En effet, « Elle rappelle également que l’article 7 de la convention [C106 sur le repos hebdomadaire] ne permet l’application de régimes spéciaux de repos hebdomadaire que si la nature du travail, la nature des services fournis par l’établissement, l’importance de la population à desservir ou le nombre des personnes employées ne permettent pas l’application du régime normal de repos hebdomadaire. »

Le rapport précise encore : « Les considérations sociales, quant à elles, à savoir l’impact de cette dérogation sur les travailleurs concernés et leurs familles, ne paraissent pas avoir été prises en compte ou en tout cas pas au même titre que les considérations économiques. »

Pour nous, il s’agit de rompre avec la logique parfaitement identifiée par l’OIT selon laquelle la hausse des dérogations au repos hebdomadaire en France obéit à des « préoccupations économiques », sans tenir compte de l’impact social pour les salariés.

Ainsi, mes chers collègues, après le travail réalisé en commission, la proposition de loi qui vous est soumise aujourd’hui va dans le bon sens.

Nous ne remettons pas en cause les dérogations déjà consenties dans le cadre des PUCE, afin de ne pas déstabiliser l’emploi et les économies locales.

Nous limitons l’expansion des dérogations et accordons plus de droits aux salariés. Contrairement à ce qui a pu être dit en commission, il ne s’agit donc pas d’une loi « très orientée politiquement ». C’est, au contraire, un dispositif équilibré, pragmatique et protecteur des droits des salariés, de l’intérêt de la société comme des commerces de proximité, ce qui n’était pas le cas de la loi de 2009.

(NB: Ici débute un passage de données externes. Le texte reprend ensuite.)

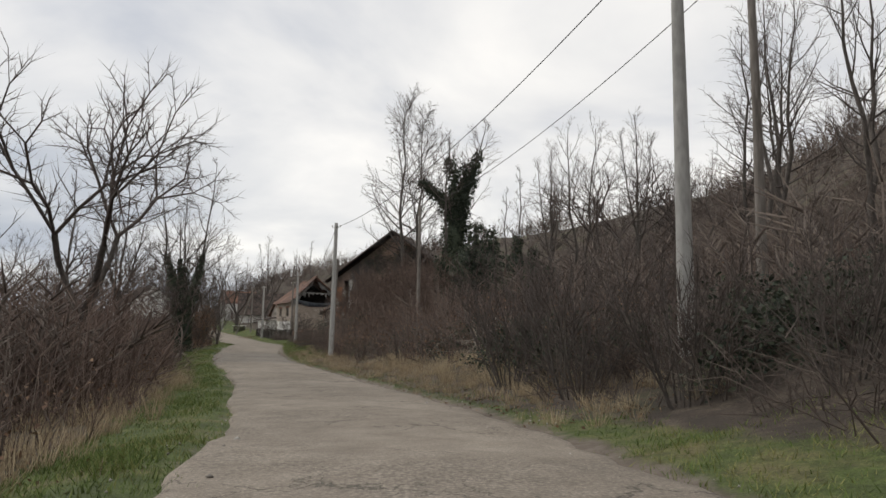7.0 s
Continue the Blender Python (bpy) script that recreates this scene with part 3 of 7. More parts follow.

Pour toutes ces raisons, et parce que, eu égard aux réponses des organisations syndicales sollicitées dans le cadre du protocole de consultation des partenaires sociaux, qui figurent en annexe du rapport, nous savons que ces mesures sont attendues par les salariés, nous vous invitons, mes chers collègues, à adopter cette proposition de loi.